In Australia, of course, we have already achieved most of these milestones with GP computing a while ago. Rather a pity we did not keep consolidating and incrementally improving before leaping into the PCEHR unknown.
Call me cynical but when one reads this article it is pretty easy to see why this report has appeared just now.

Future of electronic health records agency in question

April 18, 2013 - 1:18pm
Ottawa says Canada Health Infoway not being shut down, despite lack of funding
OTTAWA — Canada’s main electronic health records body received no new funding this year, but the federal government says there are no plans to shut down the agency.
At the same time Ottawa is eliminating the Health Council of Canada, Canada Health Infoway discovered it will unexpectedly receive no new program money in 2013.
Created in 2001, Infoway works with the provinces to create a consistent system of electronic health records across the country.
As is typical for health organizations, Infoway receives block funding every few years instead of annually. It was given $400 million in 2007 and then $500 million in 2010.
That funding is almost entirely spoken for now.
“The vast majority of our funding has been allocated for approved projects,” said Infoway spokesman Dan Strasbourg.
It is not clear how much new money Infoway had asked for in 2013.
A spokesman for Health Minister Leona Aglukkaq said there is no plan to wind down Infoway’s operations. Steve Outhouse said the lack of funding was an austerity budget measure.
“It was a year, obviously, where there was some fiscal restraint that needed to be there,” said Outhouse. “There’s no plan to end Infoway operations at this point in time.
“We’re always looking at how to spend money as best we can, but there’s no immediate decision or anything like that coming up for Infoway.”
Its job for 2013 will be implementing projects already underway, he said. The department can’t guarantee funding Infoway in 2014 because that decision will be made in the lead-up to next year’s budget, Outhouse said.
Since its inception, the agency has received $2.1 billion in capitalization across 370 e-health projects.
Lots more here:
So they have spent $2.1 billion and seem to be suggesting cumulative benefits of a rather rubbery $1.3. I know all the Infoway funds weren’t spent in the area discussed but a good deal was and the return to the public looks rather skinny - to say the least.
I wonder what we will get from the PCEHR program in the years ahead?
David.

4 comments:

Anonymous said...

Infoway is very similar to NEHTA, with a track record to match. While Infoway hasn't come up with anything quite as hare-brained as the PCEHR, it has very little to show for the $2.1 billion it has spent.
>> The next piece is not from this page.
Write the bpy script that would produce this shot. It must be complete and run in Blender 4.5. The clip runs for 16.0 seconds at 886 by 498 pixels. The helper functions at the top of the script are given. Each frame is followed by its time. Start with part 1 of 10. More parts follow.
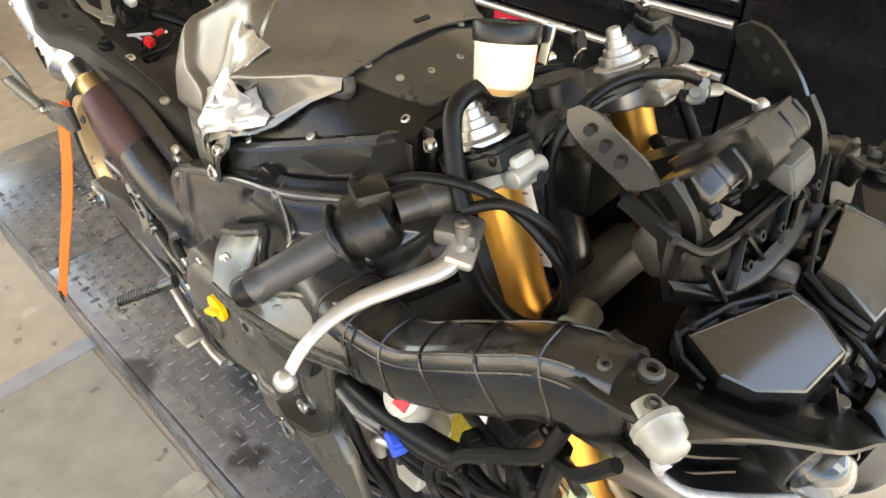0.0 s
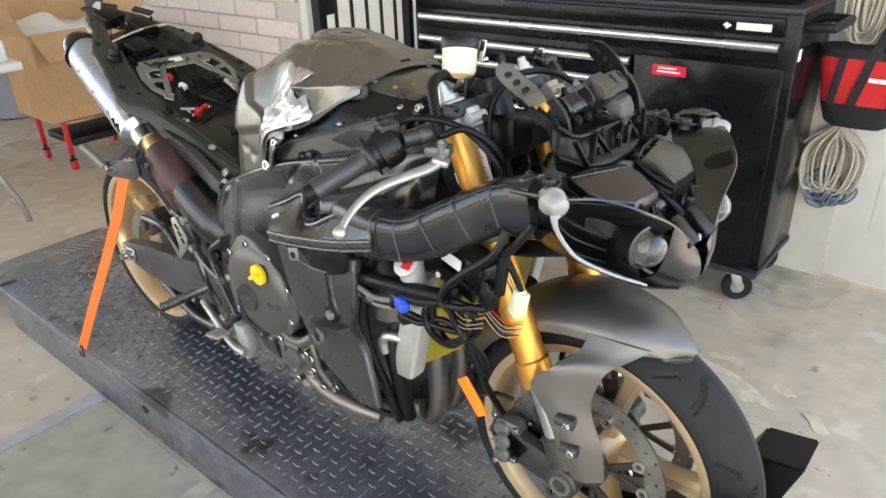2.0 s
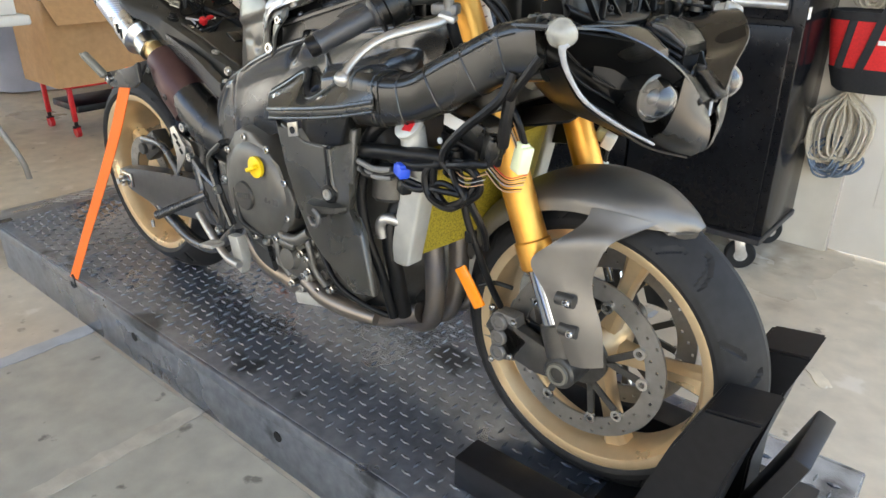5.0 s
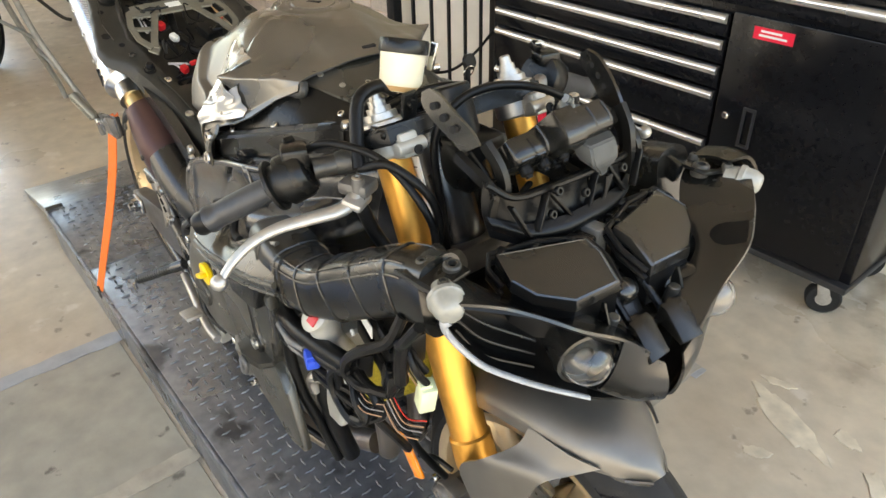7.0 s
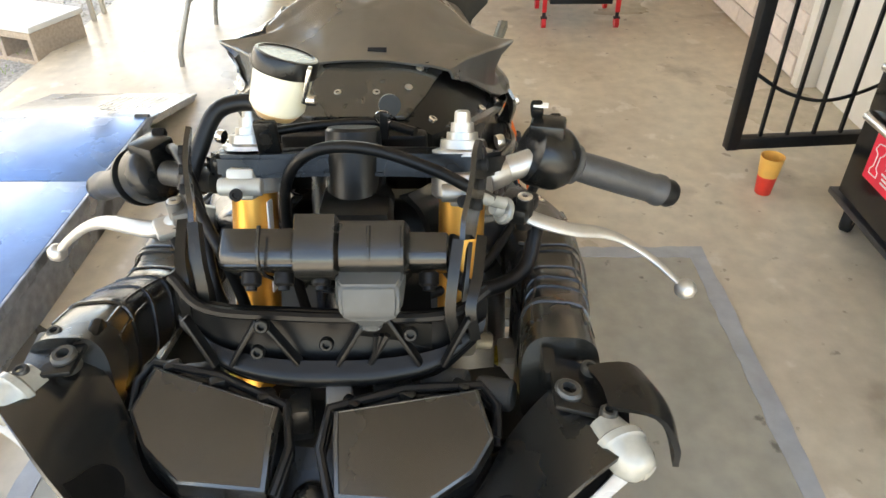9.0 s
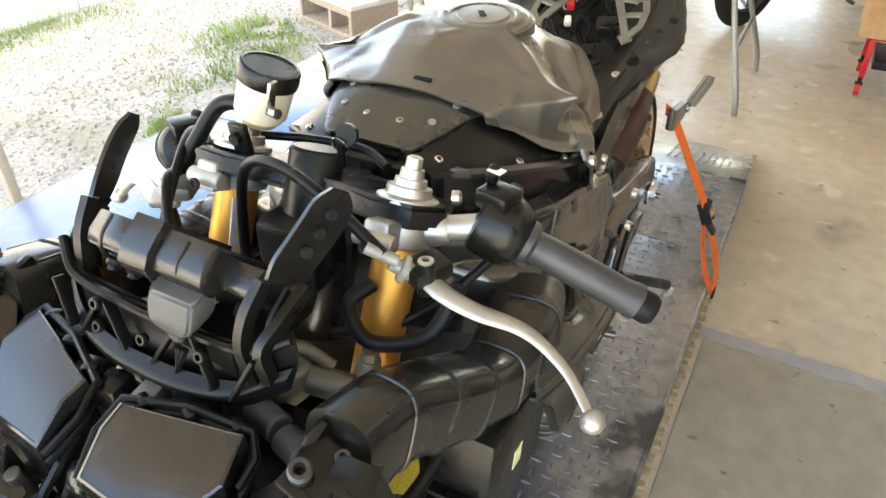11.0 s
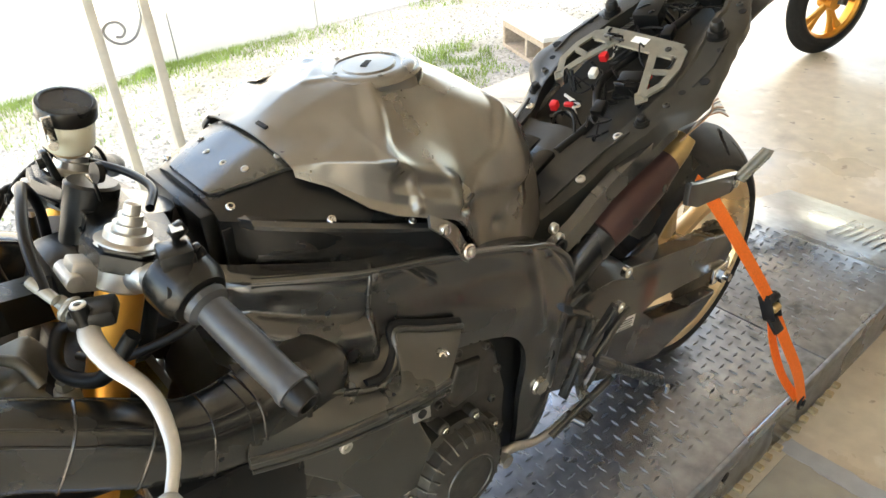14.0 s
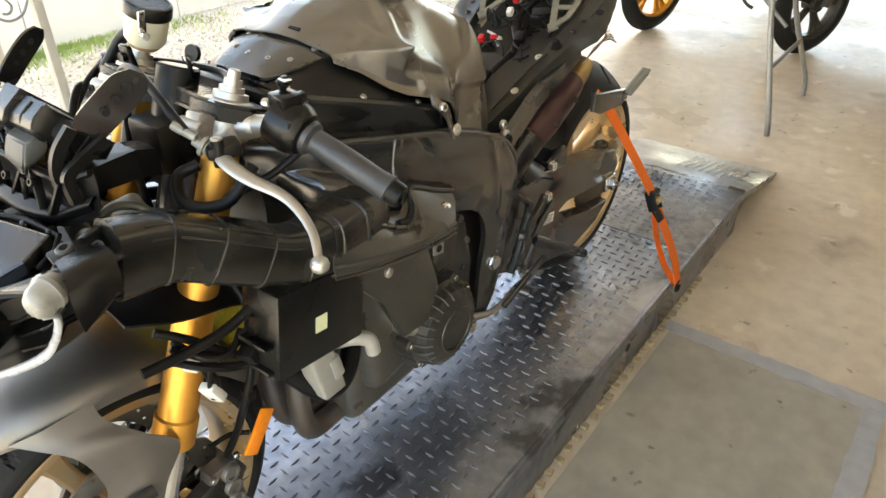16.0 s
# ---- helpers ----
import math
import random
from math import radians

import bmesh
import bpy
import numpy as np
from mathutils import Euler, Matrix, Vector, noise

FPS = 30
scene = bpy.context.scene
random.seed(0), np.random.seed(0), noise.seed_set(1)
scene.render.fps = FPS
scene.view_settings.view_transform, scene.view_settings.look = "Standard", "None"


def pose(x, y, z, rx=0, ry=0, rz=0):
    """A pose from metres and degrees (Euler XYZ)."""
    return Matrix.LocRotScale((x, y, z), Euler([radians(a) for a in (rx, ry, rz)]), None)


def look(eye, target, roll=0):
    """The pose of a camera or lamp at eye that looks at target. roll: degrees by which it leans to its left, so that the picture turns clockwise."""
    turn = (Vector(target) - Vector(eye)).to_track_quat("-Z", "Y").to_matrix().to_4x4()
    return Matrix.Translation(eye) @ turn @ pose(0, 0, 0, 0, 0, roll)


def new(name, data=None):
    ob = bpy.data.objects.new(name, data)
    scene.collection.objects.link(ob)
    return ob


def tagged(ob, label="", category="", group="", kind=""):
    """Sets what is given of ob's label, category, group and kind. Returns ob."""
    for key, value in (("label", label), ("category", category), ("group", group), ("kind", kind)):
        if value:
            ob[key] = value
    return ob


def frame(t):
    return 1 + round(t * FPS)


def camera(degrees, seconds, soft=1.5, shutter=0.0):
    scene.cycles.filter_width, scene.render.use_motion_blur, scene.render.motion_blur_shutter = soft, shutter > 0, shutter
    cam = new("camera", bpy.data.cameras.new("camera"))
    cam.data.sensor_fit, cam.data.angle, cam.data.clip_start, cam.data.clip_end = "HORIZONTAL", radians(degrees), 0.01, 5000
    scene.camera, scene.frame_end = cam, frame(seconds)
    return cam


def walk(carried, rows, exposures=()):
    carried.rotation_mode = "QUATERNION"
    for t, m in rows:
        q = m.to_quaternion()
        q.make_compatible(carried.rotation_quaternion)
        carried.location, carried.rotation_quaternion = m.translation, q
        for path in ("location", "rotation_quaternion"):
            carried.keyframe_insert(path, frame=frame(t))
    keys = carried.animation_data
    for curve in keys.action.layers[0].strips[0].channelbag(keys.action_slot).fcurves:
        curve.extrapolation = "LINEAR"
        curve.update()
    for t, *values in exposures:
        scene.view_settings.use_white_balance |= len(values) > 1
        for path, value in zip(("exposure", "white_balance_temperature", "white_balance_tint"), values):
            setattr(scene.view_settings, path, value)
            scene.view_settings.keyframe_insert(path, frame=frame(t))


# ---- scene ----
cam = camera(64.5, 16.0)
PATH = [
    (0, (1.502, -0.494, 1.377), (0.383, 0.562, 0.099), -2.8),
    (0.5, (1.514, -0.679, 1.339), (0.48, 0.601, 0.201), -3.5),
    (1, (1.563, -0.806, 1.372), (0.58, 0.612, 0.36), -1.4),
    (1.5, (1.74, -0.88, 1.346), (0.62, 0.497, 0.425), -1.8),
    (2, (1.818, -0.915, 1.332), (0.651, 0.444, 0.443), -2.0),
    (2.5, (1.725, -0.935, 1.234), (0.528, 0.488, 0.499), -1.4),
    (3, (1.7, -0.973, 1.128), (0.526, 0.529, 0.524), -1.1),
    (3.5, (1.735, -1.002, 1.07), (0.601, 0.519, 0.436), -1.1),
    (4, (1.769, -1.009, 1.037), (0.661, 0.518, 0.372), -1.3),
    (4.2, (1.791, -1.001, 1.032), (0.682, 0.518, 0.353), -1.3),
    (6.3, (1.907, -0.827, 1.372), (0.644, 0.294, 0.3), 1.9),
    (6.5, (1.839, -0.747, 1.397), (0.579, 0.376, 0.323), 1.6),
    (7, (1.802, -0.534, 1.39), (0.492, 0.504, 0.291), -1.5),
    (7.5, (1.927, -0.316, 1.391), (0.418, 0.376, 0.275), -2.4),
    (8, (1.95, -0.144, 1.368), (0.389, 0.336, 0.213), -2.3),
    (8.5, (1.825, 0.011, 1.362), (0.248, 0.332, 0.174), 2.5),
    (9, (1.743, 0.102, 1.373), (0.128, 0.089, 0.194), -0.4),
    (9.5, (1.783, 0.257, 1.371), (0.104, -0.078, 0.338), -3.6),
    (9.7, (1.811, 0.329, 1.386), (0.134, -0.064, 0.369), -2.8),
    (11.8, (1.451, 0.48, 1.379), (0.29, -0.571, 0.136), -0.4),
    (12, (1.422, 0.547, 1.383), (0.339, -0.601, 0.155), -1.2),
    (12.5, (1.342, 0.705, 1.393), (0.391, -0.613, 0.228), -3.7),
    (13, (1.308, 0.732, 1.388), (0.405, -0.675, 0.29), -5.4),
    (13.5, (1.3, 0.74, 1.385), (0.351, -0.658, 0.314), -4.0),
    (14, (1.267, 0.744, 1.385), (0.208, -0.566, 0.306), -3.1),
    (14.5, (1.263, 0.753, 1.388), (0.119, -0.466, 0.29), -3.8),
    (15, (1.257, 0.783, 1.372), (0.026, -0.342, 0.269), -4.6),
    (15.5, (1.405, 0.799, 1.385), (0.082, -0.274, 0.337), -4.1),
    (16, (1.629, 0.81, 1.358), (0.291, -0.206, 0.274), -0.3),
]
walk(cam, [(t, look(eye, target, roll)) for t, eye, target, roll in PATH], [(0.0, 3.26, 8900, 12.0), (1.5, 2.99, 7700, 10.5), (4.0, 2.84, 7300, 10.0), (8.0, 3.04, 8700, 10.5), (9.0, 3.30, 8300, 9.7), (9.7, 3.19, 8200, 9.7), (11.8, 3.62, 8400, 9.0), (13.5, 3.58, 8300, 9.0), (15.0, 3.37, 8800, 9.5), (16.0, 3.26, 8800, 9.8)])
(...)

Canada has a terrible HIT infrastructure.

Trevor3130 said...

A great long piece by Ezra Klein If this was a pill, you’d do anything to get it.
It's got everything to do with Health IT, though he doesn't mention 'records' let alone 'electronic'.
I'm guessing some private insurers a taking a look at Health Quality Partners. When (soon) DoHA is on its knees, pleading for help to "do it better & cheaper", it won't be public agencies ready to roll with proven pilot programs. But, no-one will be able to prove a program's efficacy without a comprehensive root-and-branch IT system that captures all events so that costs & outcomes can be collected.

Anonymous said...

I got confused initially that Canada have already done something like PCEHR... but it seem they r still talking abt EMR not EHR ... i wonder why the article in this post said EHR not EMR ?

Bernard Robertson-Dunn said...

@Trevor3130

re: It's got everything to do with Health IT, though he doesn't mention 'records' let alone 'electronic'.

I disagree. IMHO it's got everything to do with health information, organisational structure and behaviour. These things might drive the need for Health IT but unless they are the prime objectives, failure is most likely.

In Australia, technology seems to be the prime objective.